Task directions
Answer with one number: how many lines hold the string "roll".

Material
═══

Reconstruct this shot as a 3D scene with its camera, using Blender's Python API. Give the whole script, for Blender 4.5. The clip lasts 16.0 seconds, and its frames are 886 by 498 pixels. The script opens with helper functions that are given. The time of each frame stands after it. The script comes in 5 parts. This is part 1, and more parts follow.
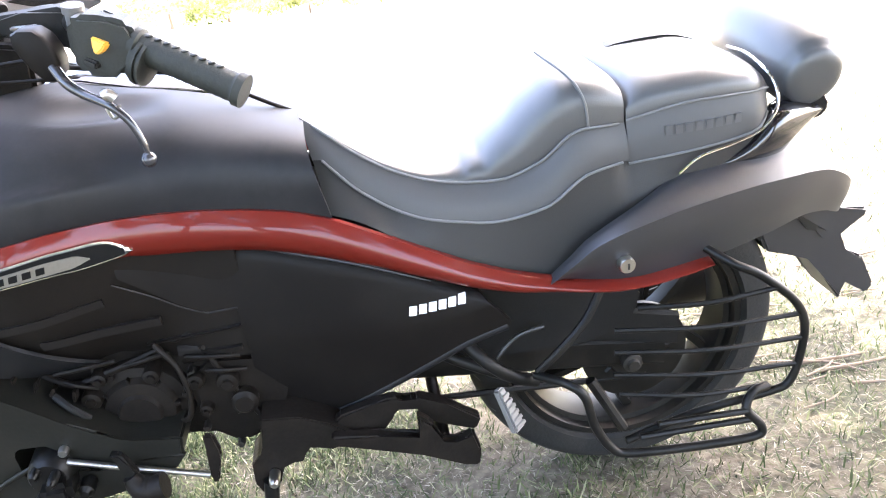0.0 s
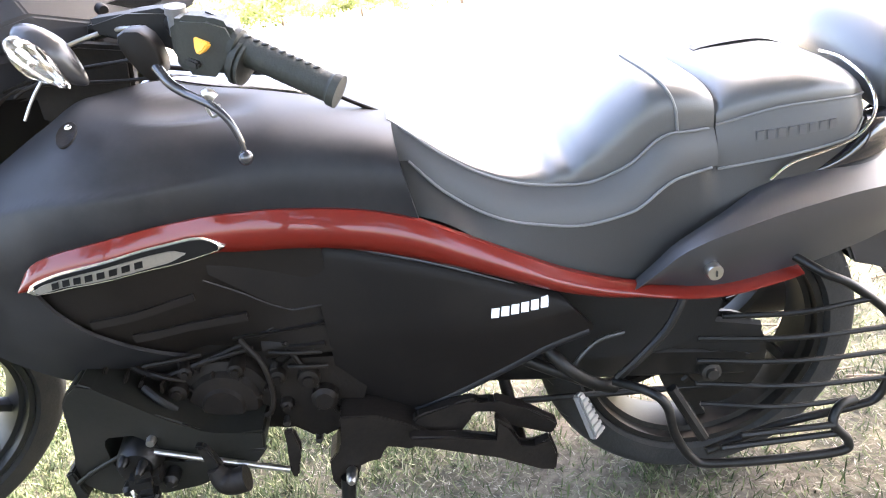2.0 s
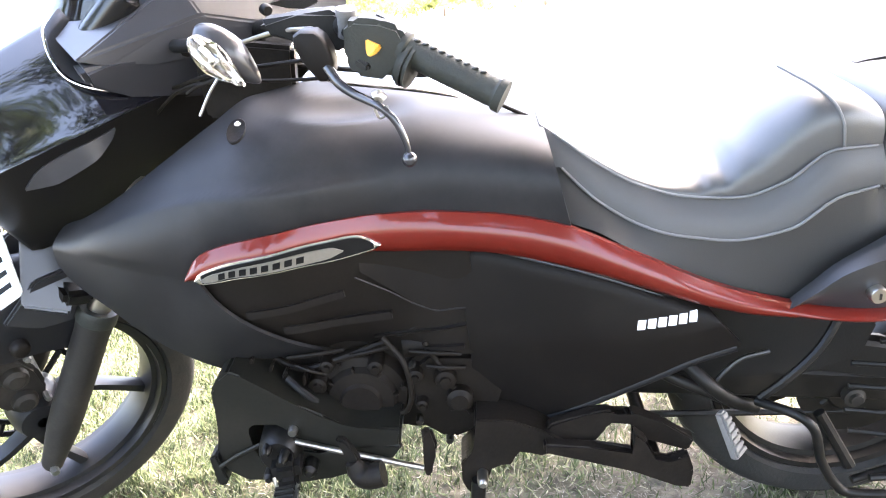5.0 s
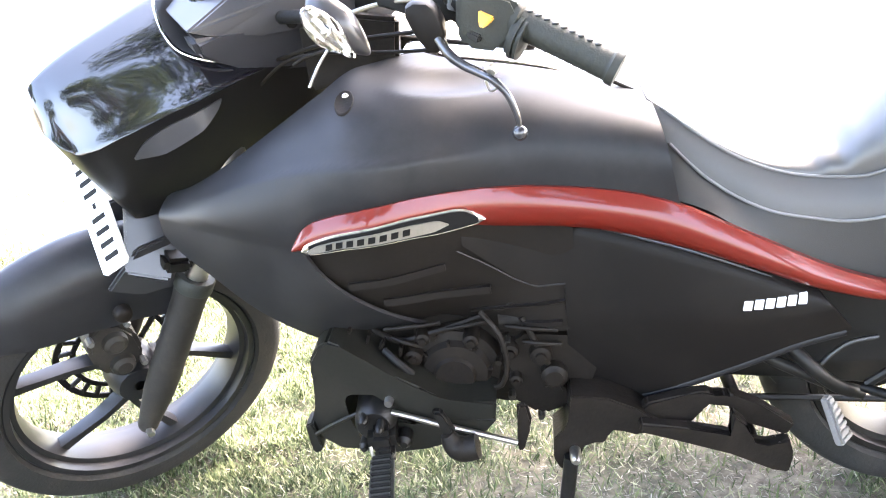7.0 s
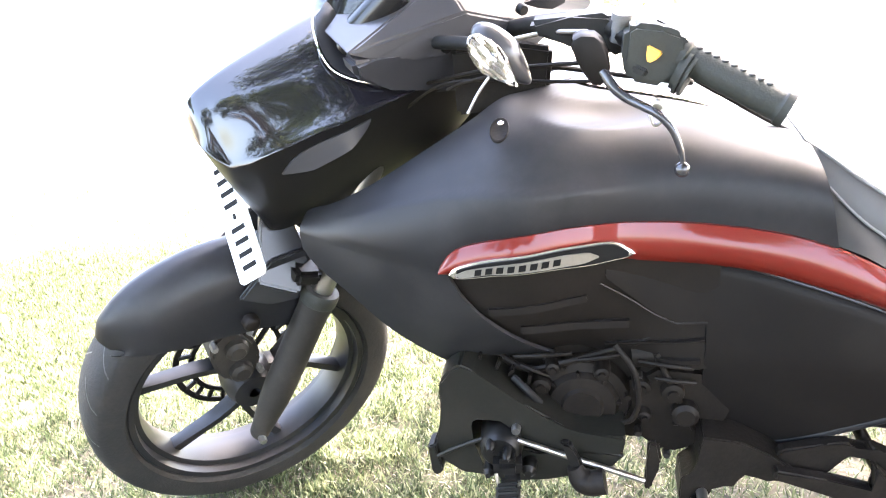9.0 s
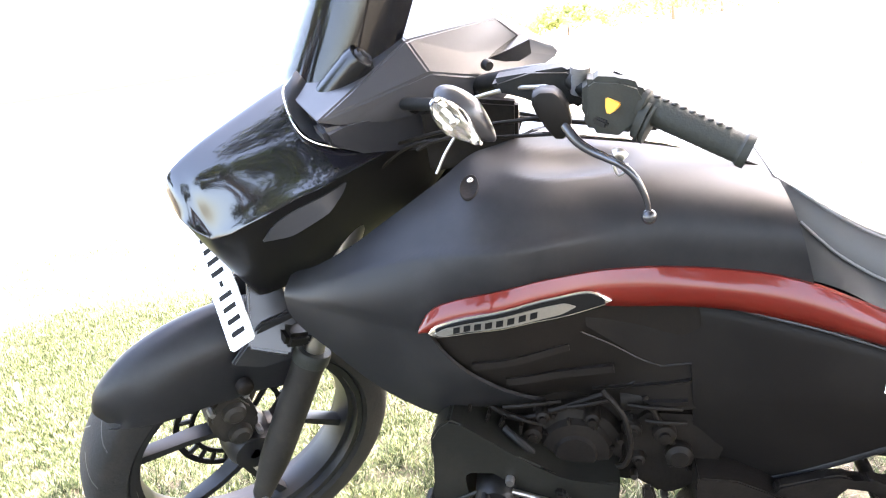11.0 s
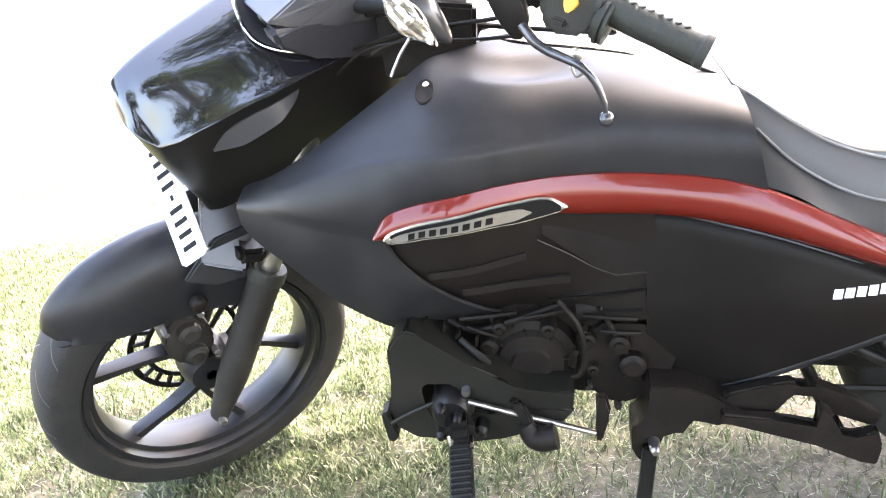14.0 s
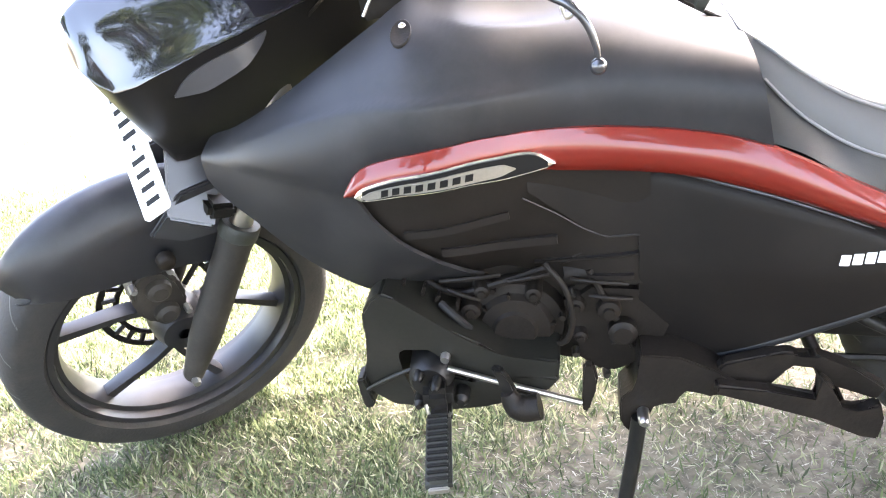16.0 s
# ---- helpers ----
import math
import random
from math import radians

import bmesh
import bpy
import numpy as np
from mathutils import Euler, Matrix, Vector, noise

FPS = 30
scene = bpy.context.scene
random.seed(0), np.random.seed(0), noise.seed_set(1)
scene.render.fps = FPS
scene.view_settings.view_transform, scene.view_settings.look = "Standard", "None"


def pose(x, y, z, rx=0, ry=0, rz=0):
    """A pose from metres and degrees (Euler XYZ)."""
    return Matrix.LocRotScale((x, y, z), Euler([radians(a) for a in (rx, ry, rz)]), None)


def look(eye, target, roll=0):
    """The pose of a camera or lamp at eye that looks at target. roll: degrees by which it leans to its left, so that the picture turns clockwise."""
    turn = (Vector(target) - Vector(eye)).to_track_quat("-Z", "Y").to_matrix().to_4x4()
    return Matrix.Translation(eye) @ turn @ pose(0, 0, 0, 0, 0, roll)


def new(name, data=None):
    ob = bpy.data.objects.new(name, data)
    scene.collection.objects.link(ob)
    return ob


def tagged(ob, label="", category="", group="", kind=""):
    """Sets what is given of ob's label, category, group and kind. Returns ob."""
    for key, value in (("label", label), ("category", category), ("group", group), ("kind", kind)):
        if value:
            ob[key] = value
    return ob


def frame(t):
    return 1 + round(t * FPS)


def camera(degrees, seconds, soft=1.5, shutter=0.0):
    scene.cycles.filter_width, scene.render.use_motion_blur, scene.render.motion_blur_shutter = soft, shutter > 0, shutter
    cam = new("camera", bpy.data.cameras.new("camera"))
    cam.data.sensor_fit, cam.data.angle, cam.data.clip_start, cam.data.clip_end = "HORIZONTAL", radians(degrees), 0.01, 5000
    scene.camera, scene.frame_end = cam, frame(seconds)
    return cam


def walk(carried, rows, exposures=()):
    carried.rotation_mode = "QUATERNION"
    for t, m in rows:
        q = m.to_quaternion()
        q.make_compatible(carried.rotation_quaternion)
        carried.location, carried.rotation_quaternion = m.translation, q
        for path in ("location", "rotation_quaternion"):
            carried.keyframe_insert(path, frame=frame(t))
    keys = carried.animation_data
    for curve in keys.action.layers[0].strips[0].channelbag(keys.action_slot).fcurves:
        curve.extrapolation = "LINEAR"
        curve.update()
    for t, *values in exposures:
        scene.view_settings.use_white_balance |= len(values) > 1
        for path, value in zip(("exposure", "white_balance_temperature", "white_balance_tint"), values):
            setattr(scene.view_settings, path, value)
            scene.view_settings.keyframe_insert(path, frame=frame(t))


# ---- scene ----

═══

Answer to this task
3